◆ WHAT THE EXERCISE ASKS ◆
Everything from the first line of the data below through the line that contains "trail of dark" should be written out exactly, please, and nothing more; the pictures stay out.

◆ PROVIDED DATA ◆

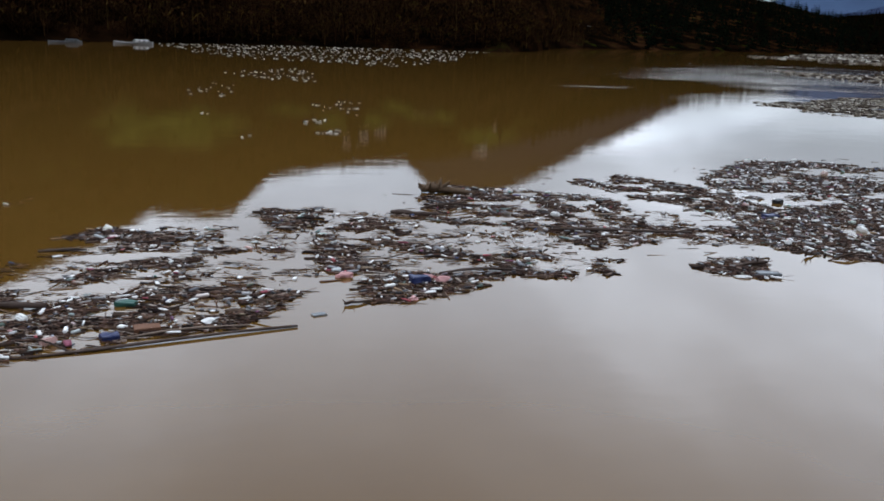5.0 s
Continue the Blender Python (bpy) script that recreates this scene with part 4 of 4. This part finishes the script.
m = mat_island("pale_speck_plastic", ((0.0, (0.14, 0.128, 0.105)), (0.5, (0.34, 0.32, 0.28)), (1.0, (0.68, 0.66, 0.62))), 0.8, sheen=0.05)
tagged(quads("scattered_litter", *join(*pieces), m), "scattered pale bottles drifting off the far bank", "litter", kind="stuff")
thin = sprinkle([(-8.8, 18.6), (-6.2, 24.5), (-4.6, 26.6), (-5.4, 23.4), (-7.6, 18.6)], 18, 0.8, 0.42, 140)
tagged(quads("driftwood_trail", *splinters(thin, 0.08, 0.6, 0.012, 0.05, 141, 0.015), M_twig), "thin trail of dark twigs on the water", "driftwood", kind="stuff")


# ---- single floating things ----
def bottle_proto():
    base = tagged(new("bottle"), "dull plastic bottle floating among driftwood", "bottle", "floating bottles")
    bm = bmesh.new()
    tube(bm, [(-0.14, 0, 0), (-0.135, 0, 0), (-0.05, 0, 0), (-0.04, 0, 0), (0.05, 0, 0), (0.09, 0, 0), (0.115, 0, 0), (0.135, 0, 0)], [0.03, 0.042, 0.044, 0.040, 0.044, 0.036, 0.016, 0.015], 12)
    bmesh.ops.transform(bm, matrix=Matrix.Diagonal((1, 1, 0.85, 1)), verts=bm.verts)
    body = part("body", bm, M_bottle, base)
    bm = bmesh.new()
    tube(bm, [(0.132, 0, 0), (0.150, 0, 0)], [0.018, 0.018], 10)
    part("cap", bm, M_lid, base, "screw cap")
    return base


def canister_proto():
    base = tagged(new("canister"), "pale plastic canister floating in the litter", "canister", "floating canisters")
    part("body", box(0, 0, 0, 0.34, 0.20, 0.16, 0.035), M_bottle, base)
    bm = bmesh.new()
    tube(bm, [(0.10, 0, 0.07), (0.10, 0, 0.115)], [0.028, 0.028], 10)
    part("cap", bm, M_lid, base)
    bm = bmesh.new()
    tube(bm, [(-0.11, 0, 0.07), (-0.09, 0, 0.11), (0.02, 0, 0.11), (0.04, 0, 0.07)], [0.013] * 4, 8)
    part("handle", bm, M_bottle, base)
    return base


def plank(length, width, thick, bend, material, label, seed, kind="plank", sides=9):
    """A warped stick or log with a rough, tapering outline."""
    r = random.Random(seed)
    bm = bmesh.new()
    pts = [((t - 0.5) * length, bend * math.sin(t * 3.0 + seed), 0.02 * math.sin(seed + 5 * t)) for t in np.linspace(0, 1, 9)]
    tube(bm, pts, [width * (0.55 + 0.45 * math.sin(math.pi * (0.12 + 0.8 * t))) * r.uniform(0.85, 1.15) for t in np.linspace(0, 1, 9)], sides, 0.5)
    bmesh.ops.transform(bm, matrix=Matrix.Diagonal((1, 1, thick, 1)), verts=bm.verts)
    ob = part(kind, bm, material)
    return tagged(ob, label, kind, "floating logs")


def put(ob, x, y, z, yaw, pitch=0.0, roll=0.0, scale=1.0):
    ob.matrix_world = pose(x, y, z, roll, pitch, yaw) @ Matrix.Scale(scale, 4)
    return ob


rt = random.Random(21)


def raft_spots(keys, count, seed):
    """Random places inside the rafts, shared out by their size."""
    pts = []
    for i, k in enumerate(keys):
        P = sprinkle(RAFTS[k], 6, 0.9 if k != "main" else 1.6, GAPS.get(k, 0.34), 20 + list(RAFTS).index(k))
        pts += [tuple(p) for p in P]
    random.Random(seed).shuffle(pts)
    return pts[:count]


first = bottle_proto()
put(first, -5.55, 14.1, 0.03, 30, 0, 0, 1.2)
for i, (x, y) in enumerate(raft_spots(list(RAFTS), 150, 5)):
    f = rt.uniform(0.6, 1.0)
    ob = copy_thing(first, pose(x, y, 0.035, rt.uniform(0, 360), rt.uniform(-12, 12), rt.uniform(0, 360)))
    ob.scale = (f, f * rt.uniform(0.85, 1.2), f)
can = canister_proto()
put(can, -7.09, 13.01, 0.02, 20, 0, 0, 0.55)
for i, (x, y) in enumerate(raft_spots(["near_a", "near_b", "mid_b", "mid_c", "mid_f", "main", "main"], 30, 6)):
    ob = copy_thing(can, pose(x, y, 0.05, rt.uniform(-30, 30), rt.uniform(-15, 15), rt.uniform(0, 360)))
    f = rt.uniform(0.5, 0.95)
    ob.scale = (f, f, f)

logs = [plank(1.6, 0.026, 0.7, 0.10, M_log, "dark wet stick floating in the raft", 1, "stick"), plank(1.1, 0.022, 0.7, 0.10, M_pale, "bleached crooked stick floating in the raft", 2, "stick"), plank(2.2, 0.045, 0.7, 0.14, M_log, "waterlogged dark branch floating in the raft", 3, "branch"), plank(0.9, 0.10, 0.35, 0.01, M_pale, "short splintered board floating in the raft", 4, "board", 4)]
for i, (x, y) in enumerate(raft_spots(list(RAFTS) + ["mid_f", "near_a"], 110, 8)):
    src = logs[rt.choice([0, 0, 1, 0, 2, 3])]
    yaw = rt.gauss(4, 22)
    if i < 4:
        put(logs[i], x, y, 0.04, yaw)
        continue
    ob = copy_thing(src, pose(x, y, 0.035, rt.uniform(0, 360) if src is not logs[3] else 0, rt.gauss(0, 2), yaw))
    f = rt.uniform(0.45, 0.95)
    ob.scale = (f, f, f)

# long logs that can be told apart
put(plank(4.4, 0.042, 0.6, 0.14, M_log, "very long dark log along the raft's edge", 11, "log"), 0.3, 14.2, 0.03, 11)
put(plank(2.0, 0.03, 0.7, 0.12, M_pale, "long bleached log beside the dark one", 12, "log"), 0.6, 14.6, 0.04, 10)
put(plank(3.9, 0.06, 0.8, 0.06, M_log, "long thick brown log in the raft", 13, "log"), 11.1, 21.55, 0.06, -5)
put(plank(1.3, 0.10, 0.8, 0.03, M_log, "short thick dark log on open water", 14, "log"), 5.85, 23.9, 0.05, -10)
put(plank(2.2, 0.09, 0.7, 0.12, M_log, "curved dark branch by the raft", 15, "branch"), -3.0, 16.4, 0.05, -12)
put(plank(2.6, 0.06, 0.7, 0.10, M_log, "long thin dark branch by the wall", 16, "branch"), -7.2, 15.75, 0.03, 12)
put(plank(1.0, 0.05, 0.7, 0.01, M_log, "single dark stick on open water", 17, "stick"), -2.6, 20.2, 0.03, 2)

yb = bottle_proto()
yb["label"] = "bright yellow plastic bottle at the raft's edge"
for c in yb.children:
    c.data = c.data.copy()
    c.data.materials[0] = M_yellow
put(yb, -5.24, 17.35, 0.05, 12, 0, 0, 1.35)


def block(x, y, dx, dy, dz, yaw, material, name, label, tilt=0.0, seed=1):
    dx, dy, dz = dx * 0.72, dy * 0.75, dz * 0.6
    soft = material in (M_pink, M_foam)
    bm = lump(dx / 2, seed * 3.1, dz / dx * 1.3, 0.7, 2) if soft else rough(box(0, 0, 0, dx, dy, dz, min(dx, dy, dz) * 0.08), 2, dz * 0.35, 1.9 / dx, seed)
    if soft:
        bmesh.ops.transform(bm, matrix=Matrix.Diagonal((1, dy / dx * 1.1, 1, 1)), verts=bm.verts)
    ob = part(name, bm, material)
    put(ob, x, y, dz * 0.28, yaw, tilt)
    return tagged(ob, label, name)


block(4.96, 17.31, 0.50, 0.36, 0.30, 10, M_navy, "container", "navy blue plastic container among pink scraps")
block(5.5, 17.35, 0.55, 0.22, 0.20, 14, M_pink, "foam_block", "faded pink foam block beside the navy container", 6, 2)
block(5.2, 17.62, 0.42, 0.20, 0.16, -10, M_pink, "foam_block", "faded pink foam block behind the navy container", 0, 3)
block(4.66, 16.12, 0.34, 0.20, 0.14, 25, M_pink, "foam_block", "pale pink foam piece at the raft's tip", 0, 4)
block(3.47, 17.78, 0.46, 0.24, 0.22, 5, M_pink, "box", "pale pinkish box floating by the raft", 0, 5)
block(-0.57, 14.43, 0.40, 0.30, 0.18, 20, M_navy, "container", "dark blue plastic container near the long log", 0, 6)
block(-0.05, 14.83, 0.60, 0.32, 0.14, 12, M_brownp, "box", "rusty brown flat box near the long log", 0, 7)
block(0.92, 15.06, 0.36, 0.22, 0.18, 30, M_foam, "foam_block", "white foam block near the long log", 0, 8)
block(-6.08, 13.24, 0.26, 0.10, 0.09, 8, M_redcloth, "bottle_shard", "dull red plastic shard in the band of litter", 0, 9)
block(-4.79, 15.57, 0.42, 0.26, 0.15, -20, M_pink, "foam_block", "pinkish foam slab in the raft", 0, 10)
block(20.67, 19.78, 0.62, 0.42, 0.36, 15, M_foam, "crate", "white plastic crate standing out of the raft", 0, 11)
block(28.48, 27.86, 0.95, 0.5, 0.42, -30, M_brownp, "box", "brown rusted box in the middle of the raft", 0, 12)
block(2.83, 15.38, 0.36, 0.18, 0.05, 20, M_greyp, "cushion", "grey-blue waterlogged cushion on open water", 0, 13)
block(16.6, 23.4, 0.6, 0.4, 0.2, 8, M_navy, "container", "dark blue tub in the raft", 0, 14)
block(18.2, 25.6, 0.5, 0.35, 0.22, 40, M_black, "tyre_scrap", "black rubber scrap in the raft", 0, 15)
block(21.8, 22.0, 0.7, 0.3, 0.2, 5, M_green, "container", "dull green plastic tub in the raft", 0, 16)
block(-0.6, 16.2, 0.5, 0.28, 0.16, -14, M_green, "container", "dull green crushed tub in the raft", 0, 17)
block(-4.2, 17.5, 0.55, 0.3, 0.14, -18, M_green, "container", "dull green sheet of plastic in the raft", 0, 18)
block(12.9, 17.35, 0.75, 0.3, 0.16, -8, M_greyp, "cushion", "grey-blue plastic sack at the raft's tip", 0, 19)
block(12.2, 17.2, 0.5, 0.14, 0.1, -15, M_foam, "foam_block", "white foam stick at the raft's tip", 0, 20)
block(22.6, 19.4, 0.5, 0.3, 0.2, -15, M_greyp, "container", "grey plastic tub in the raft", 0, 21)
block(25.0, 19.0, 0.6, 0.4, 0.22, -35, M_black, "tyre_scrap", "black rubber scrap at the raft's edge", 0, 22)


def snag(x, y, size, yaw, name, label, arms, seed, material=M_log, thick=1.0):
    """A root plate or snag with crooked arms standing out of the water."""
    r = random.Random(seed)
    base = tagged(new(name), label, name)
    put(base, x, y, 0.0, yaw)
    bm = bmesh.new()
    tube(bm, [(-0.5 * size, 0, 0.08 * size), (-0.2 * size, 0.03, 0.12 * size), (0.1 * size, -0.02, 0.10 * size), (0.5 * size, 0, 0.06 * size), (0.85 * size, 0.05, 0.02 * size)], [f * size * thick for f in (0.09, 0.13, 0.10, 0.075, 0.03)], 10, 0.9)
    part("trunk", bm, material, base)
    for i in range(arms):
        a = r.uniform(-1.0, 1.0)
        x0 = r.uniform(-0.5, 0.05) * size
        d = Vector((r.uniform(-1.2, 0.7), r.uniform(-0.5, 0.5), r.uniform(0.25, 0.75))).normalized()
        l = size * r.uniform(0.14, 0.30)
        p0 = Vector((x0, 0.1 * a * size, 0.12 * size))
        p1 = p0 + d * l * 0.55
        p2 = p1 + (d + Vector((r.uniform(-0.6, 0.6), r.uniform(-0.4, 0.4), r.uniform(-0.2, 0.9)))).normalized() * l * 0.5
        bm = bmesh.new()
        tube(bm, [p0, p0.lerp(p1, 0.6) + Vector((0, 0, -0.02 * size)), p1, p2], [f * size * thick for f in (0.075, 0.052, 0.040, 0.014)], 7, 0.6)
        part("root_arm", bm, material, base)


snag(7.25, 27.2, 1.30, -12, "tree_stump", "uprooted tree stump with upright roots on the raft", 13, 2, M_root)
snag(13.0, 18.15, 0.75, 190, "snag", "dark bent snag standing at the raft's tip", 4, 5, M_log, 0.55)
snag(15.0, 18.95, 0.55, 30, "snag", "small dark forked snag on open water", 8, 8, M_log, 0.45)
snag(3.54, 15.95, 0.45, 20, "snag", "small dark hooked snag on open water", 3, 11, M_log, 0.6)
snag(56.4, 52.3, 2.6, -20, "tree_stump", "dark tree stump standing out of the far litter", 5, 14)
snag(151.6, 119.6, 4.5, -20, "tree_stump", "far dark stump on the litter carpet", 3, 17)
snag(93.2, 64.2, 3.4, 20, "tree_stump", "dark snag standing out of the far litter", 4, 19)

◆ EXERCISE OUTPUT ◆
5.0 s
Continue the Blender Python (bpy) script that recreates this scene with part 4 of 4. This part finishes the script.
m = mat_island("pale_speck_plastic", ((0.0, (0.14, 0.128, 0.105)), (0.5, (0.34, 0.32, 0.28)), (1.0, (0.68, 0.66, 0.62))), 0.8, sheen=0.05)
tagged(quads("scattered_litter", *join(*pieces), m), "scattered pale bottles drifting off the far bank", "litter", kind="stuff")
thin = sprinkle([(-8.8, 18.6), (-6.2, 24.5), (-4.6, 26.6), (-5.4, 23.4), (-7.6, 18.6)], 18, 0.8, 0.42, 140)
tagged(quads("driftwood_trail", *splinters(thin, 0.08, 0.6, 0.012, 0.05, 141, 0.015), M_twig), "thin trail of dark twigs on the water", "driftwood", kind="stuff")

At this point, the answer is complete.